America’s pastime could be getting a haircut with Major League Baseball (MLB) proposing to cut 42 teams from the minor leagues.
While Michigan’s three minor league teams are safe, there’s enough concern for the future of the game that lawmakers have a House resolution calling on the MLB to avoid cuts.
House Resolution 216 sponsor state Rep. Sarah Anthony (D-Lansing) testified in front of the House Commerce and Tourism Committee on Thursday about the cultural and economic benefits teams bring to cities.
“Whether or not you’re a baseball fan, it is clear that these teams mean so much to our communities,” Anthony said. “I’m pretty sure this is just a homerun resolution.”
The pun, which referred to the jobs created and businesses established thanks to the teams, was met with groans slipping into laughter by committee members.
The committee adopted a substitute for the resolution on a 10-1 vote.
The resolution reviews the MLB’s plan to raise salaries for minor league teams by cutting teams and asserts that cuts are unnecessary, as the MLB generated a record $10.7 billion in revenue during the 2019 season. With the MLB’s plan setting a precedent to eliminate teams in the future, the resolution urges the MLB to continue supporting teams.
Lansing Mayor Andy Schor testified on behalf of his city, home of the Lansing Lugnuts, but also said he supports the Great Lakes Loons in Midland and the West Michigan Whitecaps in Grand Rapids.
Mayors all over the country are concerned about their teams either being on the list to be cut or being next, Schor testified. As a member of the U.S. Conference of Mayors, he said the idea of losing a large part of tourism has been received poorly nationally.
When the Lugnuts came to town, it transformed the area to what is now known around the country as a “stadium district,” Schor said. It altered the district from a barren park district with a few pornography shops to an extension of downtown Lansing, which businesses have flocked to.

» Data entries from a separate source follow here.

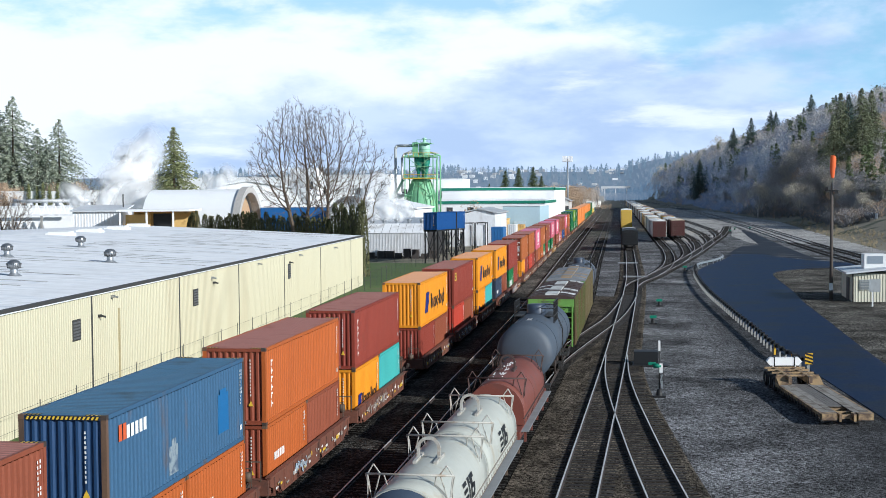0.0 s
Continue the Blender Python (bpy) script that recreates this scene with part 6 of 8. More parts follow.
class Soup:
    """Vertices and faces gathered for one mesh."""
    def __init__(self):
        self.v, self.f = [], []

    def limb(self, a, b, r0, r1, seg=5):
        d = (b - a)
        if d.length < 1e-4:
            return
        d.normalize()
        u = d.orthogonal().normalized()
        w = d.cross(u)
        k = len(self.v)
        for p, r in ((a, r0), (b, r1)):
            for i in range(seg):
                t = i * math.tau / seg
                self.v.append(tuple(p + (u * math.cos(t) + w * math.sin(t)) * r))
        for i in range(seg):
            j = (i + 1) % seg
            self.f.append((k + i, k + j, k + seg + j, k + seg + i))

    def blade(self, a, b, side, w):
        k = len(self.v)
        self.v += [tuple(a - side * w), tuple(a + side * w), tuple(b)]
        self.f.append((k, k + 1, k + 2))

    def mesh(self, name, material, smooth=False):
        me = bpy.data.meshes.new(name)
        me.from_pydata(self.v, [], self.f)
        me.materials.append(material)
        return me


def rand_dir(rnd):
    return Vector((rnd.gauss(0, 1), rnd.gauss(0, 1), rnd.gauss(0, 1))).normalized()


def bare_tree_meshes(seed, height, levels=5, stems=1, spread=0.5):
    """A leafless tree: limbs reach for points spread through a rounded crown and thicken where they join."""
    rnd = random.Random(seed)
    rng = np.random.default_rng(seed)
    count = 330 * levels + 420 * stems
    width = height * (0.19 + 0.24 * spread)
    q = rng.normal(size=(count, 3))
    q /= np.linalg.norm(q, axis=1)[:, None]
    q *= (rng.random(count) ** 0.36)[:, None]
    heart = rng.normal(size=(8, 3))                   # the crown is made of uneven lobes with gaps between them
    heart *= (0.60 / np.linalg.norm(heart, axis=1) * rng.uniform(0.7, 1.12, 8))[:, None]
    q = heart[rng.integers(0, 8, count)] + q * 0.50
    aim = q * np.array([width, width, height * 0.40]) + np.array([0, 0, height * 0.61])
    aim[:, :2] *= np.clip((aim[:, 2:3] / height - 0.14) * 3.2, 0.25, 1.0)     # the crown narrows towards the fork
    pts, up = [], []
    for k in range(stems):
        a = k * math.tau / max(1, stems) + 0.4
        lean = 0.55 * (stems > 1)
        prev = -1
        for j in range(int(height * 0.24 / 0.6) + 2):
            f = j * 0.6
            pts.append((math.cos(a) * lean * (0.8 + 0.16 * f) + rnd.uniform(-.05, .05), math.sin(a) * lean * (0.8 + 0.16 * f) + rnd.uniform(-.05, .05), f))
            up.append(prev)
            prev = len(pts) - 1
    step, alive = 0.62, np.ones(count, bool)
    P = np.array(pts)
    for turn in range(52):
        if not alive.any():
            break
        A = aim[alive]
        d = np.linalg.norm(A[:, None, :] - P[None, :, :], axis=2)
        near = d.argmin(1)
        pull = {}
        for i, k in enumerate(near):
            v = A[i] - P[k]
            pull.setdefault(int(k), []).append(v / (np.linalg.norm(v) + 1e-6))
        fresh = []
        for k, vs in pull.items():
            back = P[k] - P[up[k]] if up[k] >= 0 else np.array([0, 0, step])
            v = np.mean(vs, axis=0) + back / step * 0.55 + rng.normal(size=3) * 0.06 + np.array([0, 0, 0.06])
            v /= np.linalg.norm(v) + 1e-6
            if len(P) > 60 and v @ back < 0.45 * np.linalg.norm(back):
                v = v * 0.4 + back / (np.linalg.norm(back) + 1e-6)
                v /= np.linalg.norm(v)
            fresh.append((P[k] + v * step, k))
        tips = np.array([f[0] for f in fresh])
        free = np.linalg.norm(tips[:, None, :] - P[None, :, :], axis=2).min(1) > 0.45 * step
        stuck = {fresh[i][1] for i in np.flatnonzero(~free)}
        idx = np.flatnonzero(alive)
        reached = np.linalg.norm(A[:, None, :] - tips[None, :, :], axis=2).min(1) < step * 1.25
        alive[idx[reached | np.isin(near, list(stuck))]] = False
        P = np.concatenate([P, tips[free]])
        up += [fresh[i][1] for i in np.flatnonzero(free)]
    load = np.full(len(P), 1.0)
    kids = np.zeros(len(P), int)
    for i in range(len(P) - 1, -1, -1):
        if up[i] >= 0:
            load[up[i]] += load[i]
            kids[up[i]] += 1
    radius = 0.012 + height * 0.0130 * (load / load.max()) ** 0.56
    wood, fine = Soup(), Soup()
    for i in range(len(P)):
        p = Vector(P[i])
        if up[i] >= 0:
            a = Vector(P[up[i]])
            thick = radius[i] > 0.030
            (wood if thick else fine).limb(a, p, min(radius[up[i]], radius[i] * 1.35), radius[i], 6 if radius[i] > 0.09 else 4 if thick else 3)
        if load[i] < 7:
            d = (p - Vector(P[up[i]])).normalized() if up[i] >= 0 else Vector((0, 0, 1))
            out = (p - Vector((0, 0, height * 0.5))).normalized()
            for k in range(5 if kids[i] == 0 else 2):
                s = (d * 0.5 + out * 0.7 + rand_dir(rnd) * 0.7 + Vector((0, 0, 0.2))).normalized()
                e = p + s * rnd.uniform(0.35, 1.05)
                fine.limb(p, e, 0.013, 0.007, 3)
                for j in range(2):
                    g = p.lerp(e, rnd.uniform(0.3, 1.0))
                    fine.blade(g, g + (s + rand_dir(rnd) * 0.9).normalized() * rnd.uniform(0.15, 0.4), rand_dir(rnd), 0.022)
    return wood.mesh("trunk", BARK), fine.mesh("crown", TWIG)


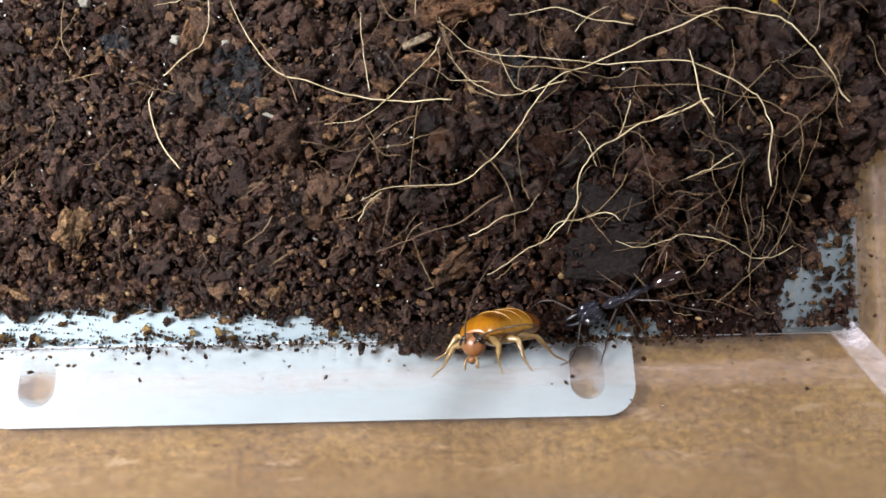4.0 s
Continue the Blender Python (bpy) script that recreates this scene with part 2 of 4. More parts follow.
def clear_plastic(nt, p):
    """Clear plastic: thin uneven dusty haze, and one long highlight painted near the foot."""
    through_it = node(nt, "ShaderNodeBsdfTransparent", Color=(0.885, 0.878, 0.872, 1))
    shine = node(nt, "ShaderNodeBsdfGlossy", Color=(1, 1, 1, 1), Roughness=0.06)
    facing = node(nt, "ShaderNodeLayerWeight", Blend=0.5)
    gloss = ramp(nt, facing.outputs["Facing"], (0.0, (0.03, 0.03, 0.03)), (0.7, (0.06, 0.06, 0.06)), (0.9, (0.16, 0.16, 0.16)), (1.0, (0.5, 0.5, 0.5)))
    pane_of = nt.nodes.new("ShaderNodeMixShader")
    for a, b in ((gloss, pane_of.inputs[0]), (through_it.outputs[0], pane_of.inputs[1]), (shine.outputs[0], pane_of.inputs[2])):
        nt.links.new(a, b)
    film = node(nt, "ShaderNodeBsdfDiffuse", Color=(0.62, 0.48, 0.44, 1))
    streak = noise_tex(nt, coords(nt, (0.6, 1.3, 1.3)), 150, 5, 0.65)
    spots = noise_tex(nt, coords(nt, (0.7, 1.2, 1.2)), 600, 5, 0.7)
    amount = ramp(nt, streak, (0.35, (0.035, 0.035, 0.035)), (0.56, (0.055, 0.055, 0.055)), (0.70, (0.10, 0.10, 0.10)))
    fleck = ramp(nt, spots, (0.4, (0.6, 0.6, 0.6)), (0.72, (1.7, 1.7, 1.7)))
    # wavy pale band at one height, painted as a reflected highlight
    tc, sep, off = nt.nodes.new("ShaderNodeTexCoord"), nt.nodes.new("ShaderNodeSeparateXYZ"), nt.nodes.new("ShaderNodeMath")
    nt.links.new(tc.outputs["Object"], sep.inputs[0])
    wave = node(nt, "ShaderNodeMath")
    wave.operation = "MULTIPLY_ADD"
    wave.inputs[1].default_value, wave.inputs[2].default_value = 0.0022, -0.0094
    nt.links.new(noise_tex(nt, coords(nt, (1, 0.2, 0.2)), 120, 4, 0.6), wave.inputs[0])
    nt.links.new(sep.outputs["Z"], off.inputs[0])
    nt.links.new(wave.outputs[0], off.inputs[1])
    far = nt.nodes.new("ShaderNodeMath")
    far.operation = "ABSOLUTE"
    nt.links.new(off.outputs[0], far.inputs[0])
    near = nt.nodes.new("ShaderNodeMapRange")
    near.inputs["From Max"].default_value, near.inputs["To Min"].default_value, near.inputs["To Max"].default_value = 0.0016, 0.19, 0.0
    nt.links.new(far.outputs[0], near.inputs[0])
    ms = nt.nodes.new("ShaderNodeMixShader")
    nt.links.new(mix(nt, 1.0, mix(nt, 1.0, amount, near.outputs[0], "ADD"), fleck, "MULTIPLY"), ms.inputs[0])
    nt.links.new(pane_of.outputs[0], ms.inputs[1])
    nt.links.new(film.outputs[0], ms.inputs[2])
    nt.links.new(ms.outputs[0], nt.nodes["Material Output"].inputs["Surface"])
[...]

“We were the first stadium anywhere to literally put condos over the stadium where you can live in the outfield, but within a mile, you got Urbandale, you’ve got the east side where you’ve got a lot of [Michigan State University] students living,” Schor said. “We have a tremendous diversity of incomes, and because these are affordable tickets, you see all of them at the games.”
Schor said he had conversations with officials at the Great Lakes Loons Stadium and Dow Diamond and they said the stadium has had the same positive impact for their downtowns.
According to Baseball America, the MLB is seeking to dramatically improve minor league stadiums by cutting down the number of teams it funds as the Professional Baseball Agreement between the Major and minor league teams expires at the end of the 2020 season.
But state Rep. John Reilly (R-Oakland Twp.), said as a member of the small group of people who believes in the free market, he doesn’t think the House should enact a resolution calling on the MLB to keep teams.
“I love baseball. I just see the government as not the one to make these determinations because they’re not as powerful and accurately doing things as the marketplace does,” Reilly said. “So what do you tell the people who believe that the government’s role is not here, this is the role of the marketplace.”